Placing conditions on how one will own something is in no way an act of restriction. It’s just that, well, you have to do it their way – which is a restriction.

Simply put, rights are unconditional. That’s the point. They are supposed to exist free of any state interference, otherwise, they’re not rights.

Only when we are voluntarily engaging in interaction can we, as individuals, decide if we want to self-attenuate our rights, say, for example, when a friend invites one over for dinner, but asks you to take off boots at the door and leave your firearm near them.

The cavalier falsehood, the Orwellian NewSpeak, of Supervisor Moehle’s statement is stunning and infuriating. The man actually wants to claim that politicians setting stipulations on how you will own your firearm is not somehow an infringement on your ownership of said arm.

If he told people they could only use the guns with their left hands, or store them in tunnels fifty feet below the surface of the Earth, or that people had to store them inside glass containers filled with vipers whose hissing could be heard three rooms away and sounded eerily reminiscent of his voice, would Moehle and his cohorts not be restricting the rights of others?

The town even trotted out Brighton Police Chief Mark Henderson to spray-foam more verbal insulation in a “reassuring”, though ultimately self-defeating, statement, offering this insulting and logically inconsistent platitude:

The law talks about the immediate control of your firearm. It doesn’t say that you have to keep your gun locked at all times. It says you have to be in control of your gun at all times – your firearm. And, it doesn’t say that you can’t use it to defend yourself. It doesn’t say that you can’t use it to defend your home. The law is very clear on that.

Well, color me “lectured and informed.” I was under the crazy impression that the term “immediate control” is extremely slippery, and intentionally so. I was under the impression that this condescending statement from the Chief sets up a straw man argument, making it appear as if people believed the law mandated that they keep their guns locked at all times and never take them out – which isn’t the concern and source of the frustration, Chief.
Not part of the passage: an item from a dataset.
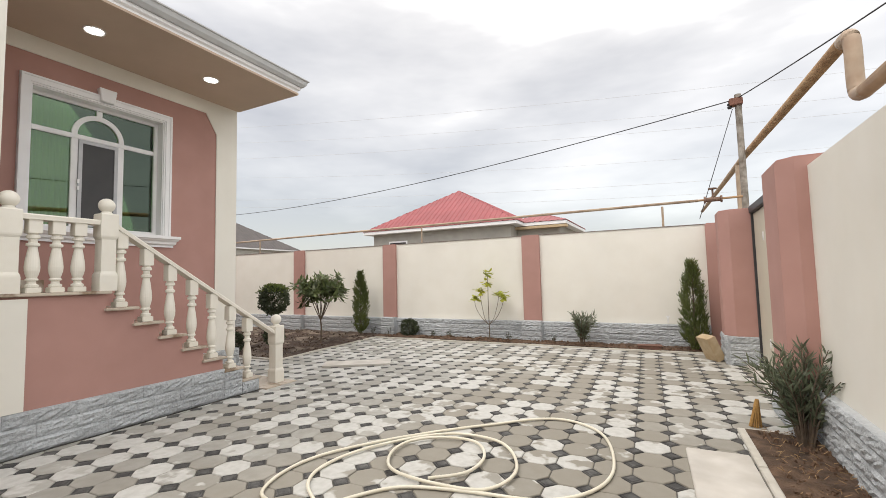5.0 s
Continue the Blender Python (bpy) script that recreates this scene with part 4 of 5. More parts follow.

People understand that they can still try to use their guns for self-protection and to defend their homes. The point is that the Chief is ready to enforce a law passed by his political commanders that is patently unconstitutional, sets conditions on how people can own a firearm, and leaves the door open to the government claiming that a person didn’t have “control” of his or her weapon at all times. Defining “control” is left to the government.

So if one lives alone and doesn’t want to lock up his or her gun? That is up to the individual, just like it should be up to the individual to not lock the steak knives in the kitchen, or the spare can of gas and lighter, or the rat poison. Any number of items in a house can be used to kill, and it’s the prerogative of the property owner, NOT THE CHIEF, NOT THE SUPERVISOR, to peacefully own them as he or she sees fit on his or her own property.

Period.

And this comes on top of decades-old restrictions regarding the discharge of a firearm and use of bows in the boundary of Brighton that are also unconstitutional on their face.

Is it any wonder why Brighton-area people who believe in liberty are angry?

They have a right to be, because the bureaucrats in town are attacking their rights.